Community Broadband Act Advances In the Senate

On October 30, the Senate Commerce Committee approved S. 1853, the Community Broadband Act of 2007.  The bill, sponsored by Sens. Frank Lautenberg (D-NJ), Gordon Smith (R-OR), Olympia Snowe (R-ME) and John Kerry (D-MA), would prohibit states from precluding municipal governments from offering telecommunication services.  Prior to the markup, two compromises were made.  One would allow private enterprises the opportunity to bid during a 30 day notice time period and another would put a restriction on federal funds being available for a municipal system if it fails due to bankruptcy.  Both of these compromises were included in a committee-passed version from the 109th Congress and were required, politically, to ensure passage.

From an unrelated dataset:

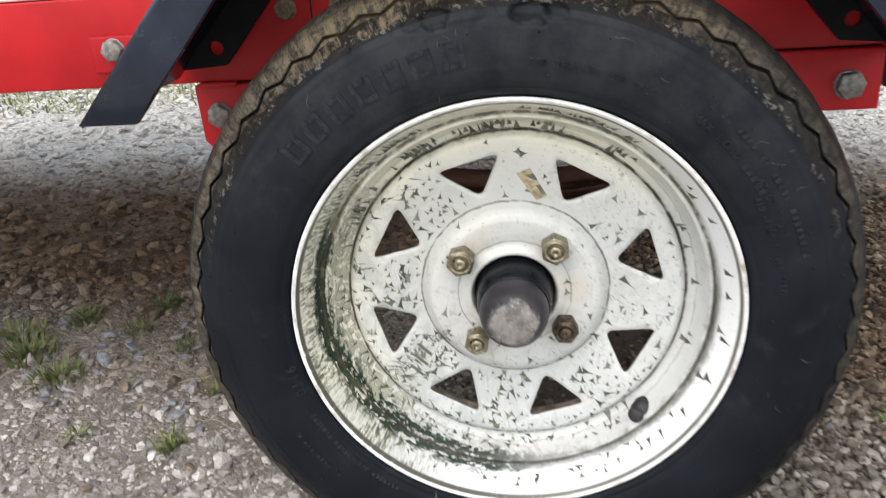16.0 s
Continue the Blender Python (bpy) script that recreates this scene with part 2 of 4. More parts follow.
def mat_rubber():
    m = Nodes("tyre_rubber")
    x, y, z = m.split()
    r = m.math("SQRT", m.math("ADD", m.math("MULTIPLY", x, x), m.math("MULTIPLY", z, z)))
    cloud, fine = m.noise(9, 5, 0.6), m.noise(240, 5, 0.7)
    col = m.mix(m.ramp(cloud, 0.35, 0.7), (0.0042, 0.0052, 0.0078), (0.0092, 0.0110, 0.0152))
    # dust smears
    smear = m.math("MULTIPLY", m.ramp(m.noise(26, 6, 0.7, 1.2), 0.55, 0.78), 0.26)
    col = m.mix(smear, col, (0.045, 0.047, 0.050))
    # scratches and scuffs
    scr = m.ramp(m.noise(60, 2, 0.5, 0.0, m.stretch(4, 1, 0.5)), 0.75, 0.79)
    col = m.mix(m.math("MULTIPLY", scr, 0.4), col, (0.14, 0.14, 0.145))
    # grey road dust on the upper sidewall, with the sky's highlight there painted in
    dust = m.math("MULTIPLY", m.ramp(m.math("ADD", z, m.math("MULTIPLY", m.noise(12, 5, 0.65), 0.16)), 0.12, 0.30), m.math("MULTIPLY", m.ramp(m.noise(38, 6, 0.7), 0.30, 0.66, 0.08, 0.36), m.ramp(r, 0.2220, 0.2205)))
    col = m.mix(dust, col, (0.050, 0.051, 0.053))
    # dried mud: a grey-brown film outside the groove, thick crust inside it on the upper part
    crust = m.math("ADD", m.math("MULTIPLY", m.noise(95, 6, 0.75, 0.8), 0.75), m.math("MULTIPLY", m.noise(17, 4, 0.6), 0.45))
    film = m.math("MULTIPLY", m.ramp(r, 0.2340, 0.2356), m.ramp(crust, 0.40, 0.68, 0.20, 0.95))
    film = m.math("MULTIPLY", m.math("MULTIPLY", film, m.ramp(r, 0.2456, 0.2422, 0.09, 1.0)), m.ramp(x, 0.08, 0.20, 1.0, 0.5))
    film = m.math("MULTIPLY", film, m.ramp(z, -0.16, 0.08, 0.45, 1.0))
    up = m.ramp(z, 0.07, 0.19)
    level = m.math("ADD", crust, m.ramp(r, 0.217, 0.233, -0.30, 0.10))
    caked = m.math("MULTIPLY", m.math("MULTIPLY", m.ramp(level, 0.52, 0.63), up), m.ramp(r, 0.216, 0.228))
    caked = m.math("MULTIPLY", caked, m.ramp(x, 0.15, 0.05, 0.3, 1.0))
    mud = m.math("MAXIMUM", film, caked)
    polar = m.tree.nodes.new("ShaderNodeCombineXYZ")
    m.put(m.math("MULTIPLY", m.math("ARCTAN2", z, x), 0.24), polar.inputs[0])
    m.put(m.math("MULTIPLY", r, 0.13), polar.inputs[1])
    m.put(m.math("MULTIPLY", y, 0.13), polar.inputs[2])
    drip = m.noise(170, 6, 0.75, 0.4, polar.outputs[0])
    grain = m.math("ADD", m.math("MULTIPLY", m.noise(150, 6, 0.78, 0.5), 0.5), m.math("MULTIPLY", drip, 0.5))
    mudcol = m.mix(m.ramp(grain, 0.37, 0.62), (0.019, 0.0165, 0.013), (0.135, 0.114, 0.084))
    mudcol = m.mix(m.math("MULTIPLY", m.math("MULTIPLY", m.ramp(z, 0.17, 0.225), m.ramp(r, 0.2475, 0.2440)), m.ramp(grain, 0.46, 0.60, 0.0, 0.8)), mudcol, (0.17, 0.132, 0.076))
    col = m.mix(mud, col, mudcol)
    col = m.mix(m.math("MULTIPLY", m.math("MULTIPLY", m.math("MAXIMUM", caked, m.math("MULTIPLY", m.ramp(r, 0.2212, 0.2222), m.ramp(z, 0.02, 0.12))), m.ramp(r, 0.2342, 0.2330)), m.ramp(m.math("ADD", m.math("MULTIPLY", m.noise(42, 5, 0.7, 0.6), 0.7), m.math("MULTIPLY", drip, 0.3)), 0.46, 0.56, 0.95, 0.12)), col, (0.011, 0.0098, 0.0085))
    # pale dried splashes along the crust's ragged inner edge
    rim_edge = m.math("MULTIPLY", m.ramp(level, 0.44, 0.52), m.ramp(level, 0.64, 0.55))
    spat = m.math("MULTIPLY", m.math("MULTIPLY", rim_edge, m.math("MULTIPLY", m.ramp(m.noise(55, 4, 0.6), 0.44, 0.54), m.ramp(m.noise(210, 3, 0.6, 0.8), 0.52, 0.59))), m.math("MULTIPLY", m.ramp(r, 0.214, 0.224), m.ramp(z, 0.03, 0.12)))
    col = m.mix(m.math("MULTIPLY", spat, 0.6), col, (0.17, 0.16, 0.14))
    # the zigzag groove: its shade painted black at the sides, clay packed in it on top
    turn = m.math("FRACT", m.math("MULTIPLY", m.math("ARCTAN2", z, x), 54 / (2 * math.pi)))
    zz = m.math("SUBTRACT", m.math("MULTIPLY", m.math("ABSOLUTE", m.math("SUBTRACT", turn, 0.5)), 4.0), 1.0)
    centre = m.math("ADD", m.math("MULTIPLY", zz, 0.0027 * 0.87), 0.2352)
    ragged = m.math("ADD", r, m.math("MULTIPLY", m.math("SUBTRACT", m.noise(110, 5, 0.7), 0.5), 0.0022))
    groove = m.math("MULTIPLY", m.math("MULTIPLY", m.ramp(m.math("ABSOLUTE", m.math("SUBTRACT", ragged, centre)), 0.0017, 0.0009), m.ramp(y, -0.035, -0.042)), m.ramp(m.noise(34, 4, 0.6), 0.32, 0.5, 0.55, 1.0))
    col = m.mix(m.math("MULTIPLY", groove, m.ramp(z, 0.10, 0.22, 0.95, 0.75)), col, m.mix(m.ramp(z, 0.17, 0.225), (0.0025, 0.0025, 0.003), (0.040, 0.030, 0.016)))
    m.bump(m.math("ADD", m.math("MULTIPLY", fine, 0.4), m.math("ADD", m.noise(45, 6, 0.65), m.math("MULTIPLY", mud, 0.9))), 0.4, 0.0016)
    return m.done(col, m.ramp(mud, 0, 1, 0.50, 0.9), 0.0, Specular_IOR_Level=0.10)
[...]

Kelliher re-Nomination to the FERC

Federal Energy Regulatory Commission (FERC) Chairman Joseph Kelliher's re-nomination hangs in the balance as Senators attempt to conclude the 1st session of the 110th Congress.  Kelliher must be approved by the Senate before it adjourns for the session (expected in mid-December).  The Senate Energy and Natural Resource Committee reported his nomination to the full Senate on May 23, but two Senators -- Robert Casey (D-PA) and Maria Cantwell (R-WA) -- have put a "hold" on his nomination - thereby preventing consideration of his reappointment. 

Sen. Casey has expressed reservations about Section 1221 of the Energy Policy Act of 2005, which created "back-stop" siting authority for FERC in areas deemed National Interest Electric Transmission Corridors (NIETCs) by the Department of Energy.  Much of eastern Pennsylvania is included in the Mid-Atlantic NIETC designation which was released in early October. 

The reason for Cantwell's opposition is unclear, at this time.  In addition, Senate Majority Harry Reid (D-NV) also wants assurances that the re-nomination of FERC Commissioner Jon Wellinghoff, whose term expires in June 2008, will advanced unopposed at that time.